LAST week, regulatory authorities Bursa Malaysia Bhd and the Securities Commission Malaysia (SC) announced that the former would be setting up a wholly-owned subsidiary to take on the regulatory functions of the stock exchange.
The news comes close to a year after SC chairman Datuk Syed Zaid Albar disclosed last March that the commission was in talks with Bursa to resolve the conflicting priorities of the stock exchange operator.
For context, Bursa has been operating as a profit-driven entity since its demutualisation in 2004/05 and concentrating on trading activities to generate revenue.
At the same time, Bursa functions as the market regulator for public-listed companies, a role that has the potential to put the entity in a conflict-of-interest situation.
In their joint statement, Bursa and the SC announced that the regulatory subsidiary (Bursa RegSub) will be governed by a board of directors, the majority of whom will be independent of Bursa. The chairman of the subsidiary will be appointed from among the independent board members.
“The SC and Bursa Malaysia have been working closely to further enhance the governance structure of the exchange by segregating its regulatory functions from its commercial objectives to address the perception of potential conflicts of interest between the two roles,” says the statement.
The new regulatory subsidiary is expected to be operational by the end of the year.
Bursa’s move to establish a wholly-owned subsidiary mirrors that of the Singapore Exchange in 2017, when it transferred its regulatory functions to a new subsidiary to handle and also to address potential conflicts. The Japan Exchange and Brasil Bolsa Balcão also have a similar model.
Minority Shareholders Watch Group CEO Devanesan Evanson sees the proposed structure as a step in the right direction as it will better manage the perception of conflicts of interest within Bursa.
He adds that while adequate checks and balances are already in place to manage conflicts of interest, the creation of a separate body will further structurally distance Bursa’s regulatory functions from its commercial objectives.
“To the minority shareholders, this structural distancing, by the creation of a separate regulatory subsidiary comprised of a board whose majority will be independent of Bursa, will make a positive difference to ensuring a fair and orderly market.”
It is worth noting that other regulatory models have been adopted by stock exchanges the world over. In 2000, for example, the London Stock Exchange (LSE) had its regulatory functions for listing transferred to the UK Listing Authority, which is a division of the country’s Financial Conduct Authority. But the LSE continues to be responsible for the monitoring of trading compliance.

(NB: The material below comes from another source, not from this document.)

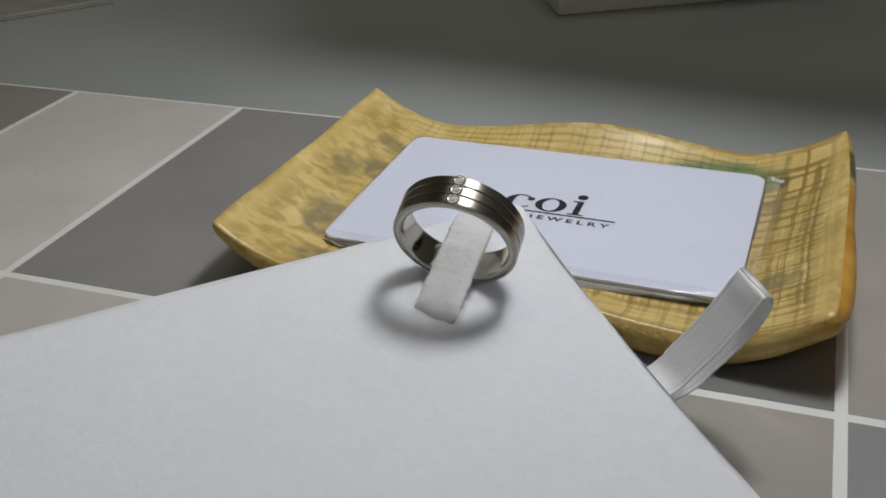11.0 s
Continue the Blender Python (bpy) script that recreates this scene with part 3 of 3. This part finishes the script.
def build_pad():
    pad = empty("ring_pad", PAD)
    tagged(pad, "white paper-covered ring display pad leaning on the dish rim", "ring pad")
    bm = bmesh.new()
    levels = [(0.0, 0.085), (-0.006, 0.061), (-0.022, 0.043), (-0.05, 0.035), (-PT + 0.10, 0.035)]
    loops = [[bm.verts.new((p.x, p.y, zz)) for p in pad_outline(ins)] for zz, ins in levels]
    n = len(loops[0])
    slot = slot_outline(*SLOT)
    inner = [bm.verts.new((p.x, p.y, 0.0)) for p in slot]
    k = len(inner)
    # the top: a fine triangulation with the slot cut out
    flat = [v.co.xy.copy() for v in loops[0] + inner]
    bounds = [(i, (i + 1) % n) for i in range(n)] + [(n + i, n + (i + 1) % k) for i in range(k)]
    sx0, sx1, sy0, sy1 = SLOT[0] - SLOT[3] / 2 - 0.15, SLOT[0] + SLOT[3] / 2 + 0.15, SLOT[1] - 0.15, SLOT[2] + 0.15
    for i in range(1, 56):
        for j in range(1, 46):
            p = LDIR * (LLEN * i / 56) + RDIR * (RLEN * j / 46)
            if not (sx0 < p.x < sx1 and sy0 < p.y < sy1):
                flat.append(p)
    cv, ce, cf, ov, oe, of = geometry.delaunay_2d_cdt(flat, bounds, [], 0, 1e-6)
    known = loops[0] + inner
    made = [known[o[0]] if o and o[0] < n + k else bm.verts.new((p.x, p.y, 0.0)) for p, o in zip(cv, ov)]
    for tri in cf:
        c = sum((cv[i] for i in tri), Vector((0, 0))) / len(tri)
        r = SLOT[3] / 2
        in_slot = abs(c.x - SLOT[0]) < r and SLOT[1] < c.y < SLOT[2] - r or (c - Vector((SLOT[0], SLOT[2] - r))).length < r * 0.985
        if not in_slot and len({made[i] for i in tri}) == 3:
            bm.faces.new([made[i] for i in tri])
    for a, b in zip(loops, loops[1:]):
        for i in range(n):
            bm.faces.new((a[i], a[(i + 1) % n], b[(i + 1) % n], b[i]))
    deep = [bm.verts.new((p.x, p.y, -PT + 0.10)) for p in slot_outline(*SLOT)]
    for i in range(k):
        bm.faces.new((inner[i], deep[i], deep[(i + 1) % k], inner[(i + 1) % k]))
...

Meanwhile, the Australian Securities Exchange, Hong Kong Exchanges and Clearing Ltd as well as the New York Stock Exchange have an oversight committee comprised mainly of independent directors who oversee regulation and conflicts.
“I think it is good that Bursa has decided to implement this now. But for me, I would have liked to see Bursa adopt the LSE model — a regulatory body that is totally independent of the exchange. Ideally, there should be minimum link between Bursa and its regulatory functions in order for it to be more independent,” says Lya Rahman, adviser to the Institutional Investors Council Malaysia.

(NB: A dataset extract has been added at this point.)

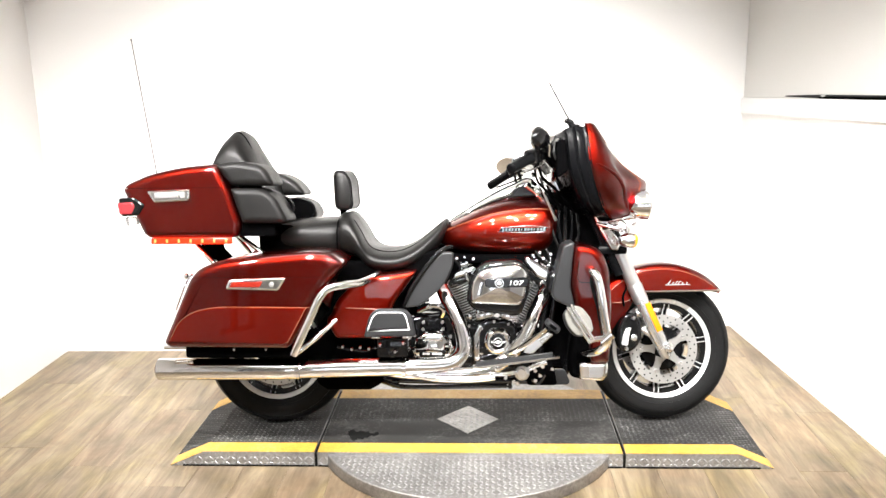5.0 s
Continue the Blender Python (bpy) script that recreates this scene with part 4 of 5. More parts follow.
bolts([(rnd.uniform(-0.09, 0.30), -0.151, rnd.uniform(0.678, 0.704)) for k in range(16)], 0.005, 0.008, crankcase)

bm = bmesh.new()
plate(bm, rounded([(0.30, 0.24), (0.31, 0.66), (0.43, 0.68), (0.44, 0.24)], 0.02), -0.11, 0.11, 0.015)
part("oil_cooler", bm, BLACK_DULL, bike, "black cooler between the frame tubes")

# -- engine --
def cylinder(foot, head, name):
    foot, head = Vector(foot), Vector(head)
    d = (head - foot).normalized()
    m = facing(foot, d)
    bm = bmesh.new()
    turned(bm, [(0.062, -0.02), (0.064, 0.0), (0.064, (head - foot).length)], m, 28)
    barrel = part(name, bm, BLACK_GLOSS, bike, "black finned engine cylinder")
    n = 18
    side = m.to_3x3() @ Vector((1, 0, 0))
    shape = rounded([(-0.078, -0.125), (0.078, -0.125), (0.078, 0.125), (-0.078, 0.125)], 0.05, 6)
    bmf = bmesh.new()
    loft(bmf, [[Vector((p[0] * k, p[1] * k, z)) for p in shape] for k, z in ((0.975, -0.0022), (1.0, -0.0012), (1.0, 0.0012), (0.975, 0.0022))])
    first_fin = finish("fin", bmf, BLACK_SATIN, barrel)
    bmf = bmesh.new()
    edge = [(p[0] * 1.002, p[1] * 1.002) for p in shape]
    loft(bmf, [[Vector((p[0] * k, p[1] * k, z)) for p in edge] for k, z in ((0.97, 0.0012), (1.006, 0.0012), (1.006, 0.0046), (0.97, 0.0046))], caps=False)
    first_edge = finish("fin_edge", bmf, SATIN, barrel, "machined bright fin edge")
    ylook = Matrix(((d.z, 0, d.x, 0), (0, 1, 0, 0), (-d.x, 0, d.z, 0), (0, 0, 0, 1)))
    for i in range(n):
        t = (i + 0.5) / n
        mm = Matrix.Translation(foot + (head - foot) * t) @ ylook
        if i == 0:
            first_fin.matrix_basis = mm
            first_edge.matrix_basis = mm
        else:
            again(first_fin, mm, barrel)
            again(first_edge, mm, barrel)
    return barrel


cylinder((0.068, 0.0, 0.455), (-0.008, 0.0, 0.628), "rear_cylinder")
cylinder((0.190, 0.0, 0.440), (0.290, 0.0, 0.605), "front_cylinder")
for name, x0, z0, turn in (("rear_rocker_cover", -0.010, 0.652, 16), ("front_rocker_cover", 0.300, 0.640, -28)):
    bm = bmesh.new()
    c, s_ = math.cos(radians(turn)), math.sin(radians(turn))
    for lo, hi, hw, yy in ((-0.030, 0.004, 0.052, 0.135), (0.004, 0.034, 0.042, 0.125)):
        corners = [(-hw, lo), (hw, lo), (hw * 0.9, hi), (-hw * 0.9, hi)]
        plate(bm, rounded([(x0 + p[0] * c - p[1] * s_, z0 + p[0] * s_ + p[1] * c) for p in corners], 0.012), -yy, yy, 0.010)
    for k in (-0.032, 0.0, 0.032):
        bolt(bm, x0 + k * c - 0.036 * s_, -0.085, z0 + k * s_ + 0.036 * c, 0.008, 0.008, (-s_, 0, c))
    part(name, bm, CHROME, bike, "chrome rocker cover")
    bm = bmesh.new()
    corners = [(-0.058, -0.052), (0.058, -0.052), (0.058, -0.030), (-0.058, -0.030)]
    plate(bm, rounded([(x0 + p[0] * c - p[1] * s_, z0 + p[0] * s_ + p[1] * c) for p in corners], 0.01), -0.14, 0.14, 0.008)
    part("cylinder_head", bm, BLACK_GLOSS, bike)

# cam cover
CX, CZ = 0.123, 0.377
bm = bmesh.new()
plate(bm, rounded([(0.035, 0.325), (0.050, 0.44), (0.085, 0.462), (0.165, 0.462), (0.200, 0.43), (0.205, 0.345), (0.16, 0.285), (0.06, 0.285)], 0.025), -0.165, -0.215, 0.010)
camc = part("cam_cover", bm, BLACK_GLOSS, bike, "gloss black cam cover with a round chrome badge")
bm = bmesh.new()
plate(bm, rounded([(0.030, 0.300), (0.028, 0.400), (0.048, 0.445), (0.066, 0.440), (0.052, 0.400), (0.052, 0.300)], 0.008), -0.19, -0.222, 0.005)
plate(bm, rounded([(0.052, 0.288), (0.052, 0.302), (0.150, 0.300), (0.165, 0.284)], 0.005), -0.19, -0.219, 0.004)
part("cover_rib", bm, CHROME, camc, "bright edge of the cam cover")
bm = bmesh.new()
m = facing((CX, -0.213, CZ), (0, -1, 0))
turned(bm, [(0.056, 0), (0.055, 0.008), (0.050, 0.017), (0.042, 0.022), (0.034, 0.020), (0.031, 0.016)], m, 36)
part("cam_ring", bm, CHROME, camc)
bm = bmesh.new()
turned(bm, [(0.031, 0.014), (0.030, 0.019), (0.024, 0.0215), (0.018, 0.0215)], m, 32)
part("badge_disc", bm, BLACK_GLOSS, camc, "black round badge")
bm = bmesh.new()
hoop(bm, [(0.0155, 0.021), (0.0175, 0.021), (0.0175, 0.0235), (0.0155, 0.0235)], m, 28)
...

Meanwhile, funding for the proposed regulatory subsidiary will come from Bursa. Syed Zaid says Bursa will remain accountable to the SC to ensure that the regulatory subsidiary is allocated sufficient financial and human resources to enable it to discharge its functions effectively.
Devanesan opines that there is no one right answer to the choice of structure as it would depend on many local factors, including the capital market’s maturity and its ecosystem.

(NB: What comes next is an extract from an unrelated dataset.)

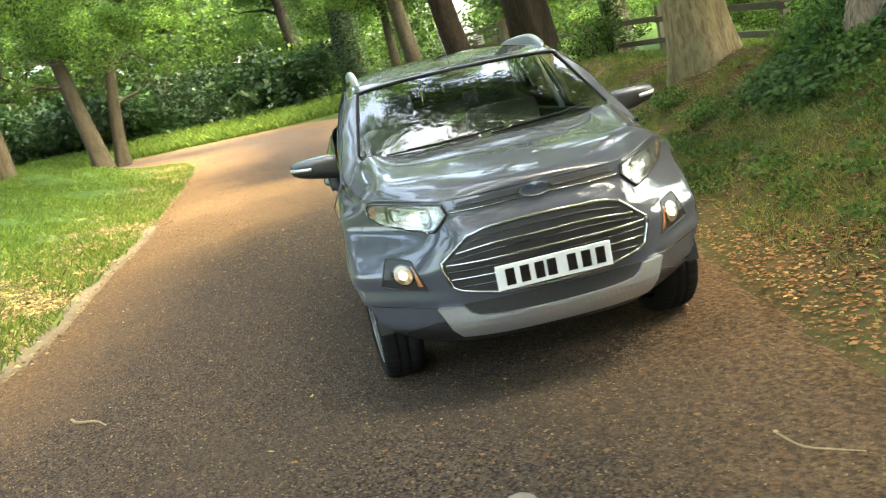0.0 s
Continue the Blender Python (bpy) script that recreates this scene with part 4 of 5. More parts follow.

“Under the proposed structure, it is incumbent upon Bursa to allocate sufficient financial and human resources to enable Bursa RegSub to discharge its regulatory functions effectively and for these reasons, some exchanges prefer the nexus offered by a ‘subsidiary’ structure and adopt it.
“Other exchanges may not view such nexus as important enough for their capital market, perhaps due to their capital market’s maturity and ecosystem and prefer a standalone structure,” he explains.
Lya says it is too early to tell how this structure will turn out, given that the operational details of the subsidiary have not been disclosed yet. Nevertheless, she hopes Bursa will adopt best practices from other countries, for example Singapore, which has already set up a regulatory subsidiary.
“I hope we can learn from Singapore and not repeat its mistakes. Nevertheless, I have to commend Bursa. Even before this separation of roles, it improved its enforcement and monitoring functions.
“My hope is that we can see even more of this and that the regulatory subsidiary will be independent and focus on its task and not the bottom line of the listed entity,” she adds.
Devanesan too wants to see more independent regulatory functions that are “without fear or favour” as the structure provides for the regulatory operation to report to a board that is independent of Bursa.
“Previously, both the regulatory and commercial operations reported to the same board, making it a challenge for it to manage the perception of conflict of interest,” he remarks.